Copy out every record precisely.

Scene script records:
>> START
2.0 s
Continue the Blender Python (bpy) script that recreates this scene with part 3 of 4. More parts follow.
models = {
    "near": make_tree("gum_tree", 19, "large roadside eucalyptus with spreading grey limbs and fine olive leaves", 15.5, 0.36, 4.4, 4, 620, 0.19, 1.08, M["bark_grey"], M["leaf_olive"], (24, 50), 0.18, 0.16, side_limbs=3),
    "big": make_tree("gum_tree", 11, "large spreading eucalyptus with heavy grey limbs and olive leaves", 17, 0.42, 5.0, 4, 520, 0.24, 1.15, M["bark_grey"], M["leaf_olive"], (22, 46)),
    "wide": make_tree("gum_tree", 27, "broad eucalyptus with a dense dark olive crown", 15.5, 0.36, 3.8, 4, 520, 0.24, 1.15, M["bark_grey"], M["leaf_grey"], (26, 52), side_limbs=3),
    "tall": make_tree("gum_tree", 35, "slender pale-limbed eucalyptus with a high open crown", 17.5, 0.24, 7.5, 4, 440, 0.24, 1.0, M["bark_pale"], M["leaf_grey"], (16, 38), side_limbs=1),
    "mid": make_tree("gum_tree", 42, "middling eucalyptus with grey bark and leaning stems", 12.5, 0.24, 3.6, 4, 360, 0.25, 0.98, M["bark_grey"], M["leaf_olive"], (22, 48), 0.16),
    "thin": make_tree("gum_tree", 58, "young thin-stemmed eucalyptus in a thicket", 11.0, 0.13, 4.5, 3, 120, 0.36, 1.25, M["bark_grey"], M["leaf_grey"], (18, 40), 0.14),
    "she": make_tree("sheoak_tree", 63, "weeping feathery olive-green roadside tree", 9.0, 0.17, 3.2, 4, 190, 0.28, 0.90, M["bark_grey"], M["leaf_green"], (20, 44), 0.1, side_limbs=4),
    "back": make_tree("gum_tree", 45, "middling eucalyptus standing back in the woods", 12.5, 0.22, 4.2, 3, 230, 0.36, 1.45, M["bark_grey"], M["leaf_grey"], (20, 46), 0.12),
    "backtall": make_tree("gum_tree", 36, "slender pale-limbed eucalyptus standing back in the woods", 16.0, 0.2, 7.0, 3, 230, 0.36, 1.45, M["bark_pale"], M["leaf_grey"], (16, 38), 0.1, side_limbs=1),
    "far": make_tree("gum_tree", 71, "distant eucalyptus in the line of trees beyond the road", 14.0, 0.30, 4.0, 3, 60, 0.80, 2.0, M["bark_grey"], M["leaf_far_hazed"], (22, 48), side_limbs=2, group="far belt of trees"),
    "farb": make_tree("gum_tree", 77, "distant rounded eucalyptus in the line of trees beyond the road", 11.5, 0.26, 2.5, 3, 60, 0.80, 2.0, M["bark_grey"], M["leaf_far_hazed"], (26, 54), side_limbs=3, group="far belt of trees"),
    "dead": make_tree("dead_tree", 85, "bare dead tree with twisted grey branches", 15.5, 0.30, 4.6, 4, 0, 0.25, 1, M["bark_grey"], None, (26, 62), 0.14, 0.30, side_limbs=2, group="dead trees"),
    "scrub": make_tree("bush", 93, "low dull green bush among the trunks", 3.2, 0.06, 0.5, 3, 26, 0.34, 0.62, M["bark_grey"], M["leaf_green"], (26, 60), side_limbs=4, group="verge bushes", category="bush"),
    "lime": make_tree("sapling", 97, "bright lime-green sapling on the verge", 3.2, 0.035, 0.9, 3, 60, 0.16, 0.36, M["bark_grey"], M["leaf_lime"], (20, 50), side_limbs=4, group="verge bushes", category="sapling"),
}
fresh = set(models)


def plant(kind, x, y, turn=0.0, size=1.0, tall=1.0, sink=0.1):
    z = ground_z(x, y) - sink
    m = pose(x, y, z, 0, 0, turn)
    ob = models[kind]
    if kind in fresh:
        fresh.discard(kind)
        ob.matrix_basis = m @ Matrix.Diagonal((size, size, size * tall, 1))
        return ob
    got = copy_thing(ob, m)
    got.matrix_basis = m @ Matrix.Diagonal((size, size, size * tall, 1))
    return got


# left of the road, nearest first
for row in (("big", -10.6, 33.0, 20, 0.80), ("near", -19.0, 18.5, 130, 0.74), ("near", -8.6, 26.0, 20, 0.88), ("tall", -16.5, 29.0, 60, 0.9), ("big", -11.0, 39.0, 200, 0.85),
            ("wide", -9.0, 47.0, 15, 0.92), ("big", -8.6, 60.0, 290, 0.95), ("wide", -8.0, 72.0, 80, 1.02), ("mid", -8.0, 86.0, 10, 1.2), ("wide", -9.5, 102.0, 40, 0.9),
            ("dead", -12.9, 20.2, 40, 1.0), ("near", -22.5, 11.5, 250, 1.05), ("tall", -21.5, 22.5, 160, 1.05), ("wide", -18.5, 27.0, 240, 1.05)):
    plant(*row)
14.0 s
>> END
**Result of this exercise**
2.0 s
Continue the Blender Python (bpy) script that recreates this scene with part 3 of 4. More parts follow.
models = {
    "near": make_tree("gum_tree", 19, "large roadside eucalyptus with spreading grey limbs and fine olive leaves", 15.5, 0.36, 4.4, 4, 620, 0.19, 1.08, M["bark_grey"], M["leaf_olive"], (24, 50), 0.18, 0.16, side_limbs=3),
    "big": make_tree("gum_tree", 11, "large spreading eucalyptus with heavy grey limbs and olive leaves", 17, 0.42, 5.0, 4, 520, 0.24, 1.15, M["bark_grey"], M["leaf_olive"], (22, 46)),
    "wide": make_tree("gum_tree", 27, "broad eucalyptus with a dense dark olive crown", 15.5, 0.36, 3.8, 4, 520, 0.24, 1.15, M["bark_grey"], M["leaf_grey"], (26, 52), side_limbs=3),
    "tall": make_tree("gum_tree", 35, "slender pale-limbed eucalyptus with a high open crown", 17.5, 0.24, 7.5, 4, 440, 0.24, 1.0, M["bark_pale"], M["leaf_grey"], (16, 38), side_limbs=1),
    "mid": make_tree("gum_tree", 42, "middling eucalyptus with grey bark and leaning stems", 12.5, 0.24, 3.6, 4, 360, 0.25, 0.98, M["bark_grey"], M["leaf_olive"], (22, 48), 0.16),
    "thin": make_tree("gum_tree", 58, "young thin-stemmed eucalyptus in a thicket", 11.0, 0.13, 4.5, 3, 120, 0.36, 1.25, M["bark_grey"], M["leaf_grey"], (18, 40), 0.14),
    "she": make_tree("sheoak_tree", 63, "weeping feathery olive-green roadside tree", 9.0, 0.17, 3.2, 4, 190, 0.28, 0.90, M["bark_grey"], M["leaf_green"], (20, 44), 0.1, side_limbs=4),
    "back": make_tree("gum_tree", 45, "middling eucalyptus standing back in the woods", 12.5, 0.22, 4.2, 3, 230, 0.36, 1.45, M["bark_grey"], M["leaf_grey"], (20, 46), 0.12),
    "backtall": make_tree("gum_tree", 36, "slender pale-limbed eucalyptus standing back in the woods", 16.0, 0.2, 7.0, 3, 230, 0.36, 1.45, M["bark_pale"], M["leaf_grey"], (16, 38), 0.1, side_limbs=1),
    "far": make_tree("gum_tree", 71, "distant eucalyptus in the line of trees beyond the road", 14.0, 0.30, 4.0, 3, 60, 0.80, 2.0, M["bark_grey"], M["leaf_far_hazed"], (22, 48), side_limbs=2, group="far belt of trees"),
    "farb": make_tree("gum_tree", 77, "distant rounded eucalyptus in the line of trees beyond the road", 11.5, 0.26, 2.5, 3, 60, 0.80, 2.0, M["bark_grey"], M["leaf_far_hazed"], (26, 54), side_limbs=3, group="far belt of trees"),
    "dead": make_tree("dead_tree", 85, "bare dead tree with twisted grey branches", 15.5, 0.30, 4.6, 4, 0, 0.25, 1, M["bark_grey"], None, (26, 62), 0.14, 0.30, side_limbs=2, group="dead trees"),
    "scrub": make_tree("bush", 93, "low dull green bush among the trunks", 3.2, 0.06, 0.5, 3, 26, 0.34, 0.62, M["bark_grey"], M["leaf_green"], (26, 60), side_limbs=4, group="verge bushes", category="bush"),
    "lime": make_tree("sapling", 97, "bright lime-green sapling on the verge", 3.2, 0.035, 0.9, 3, 60, 0.16, 0.36, M["bark_grey"], M["leaf_lime"], (20, 50), side_limbs=4, group="verge bushes", category="sapling"),
}
fresh = set(models)


def plant(kind, x, y, turn=0.0, size=1.0, tall=1.0, sink=0.1):
    z = ground_z(x, y) - sink
    m = pose(x, y, z, 0, 0, turn)
    ob = models[kind]
    if kind in fresh:
        fresh.discard(kind)
        ob.matrix_basis = m @ Matrix.Diagonal((size, size, size * tall, 1))
        return ob
    got = copy_thing(ob, m)
    got.matrix_basis = m @ Matrix.Diagonal((size, size, size * tall, 1))
    return got


# left of the road, nearest first
for row in (("big", -10.6, 33.0, 20, 0.80), ("near", -19.0, 18.5, 130, 0.74), ("near", -8.6, 26.0, 20, 0.88), ("tall", -16.5, 29.0, 60, 0.9), ("big", -11.0, 39.0, 200, 0.85),
            ("wide", -9.0, 47.0, 15, 0.92), ("big", -8.6, 60.0, 290, 0.95), ("wide", -8.0, 72.0, 80, 1.02), ("mid", -8.0, 86.0, 10, 1.2), ("wide", -9.5, 102.0, 40, 0.9),
            ("dead", -12.9, 20.2, 40, 1.0), ("near", -22.5, 11.5, 250, 1.05), ("tall", -21.5, 22.5, 160, 1.05), ("wide", -18.5, 27.0, 240, 1.05)):
    plant(*row)
14.0 s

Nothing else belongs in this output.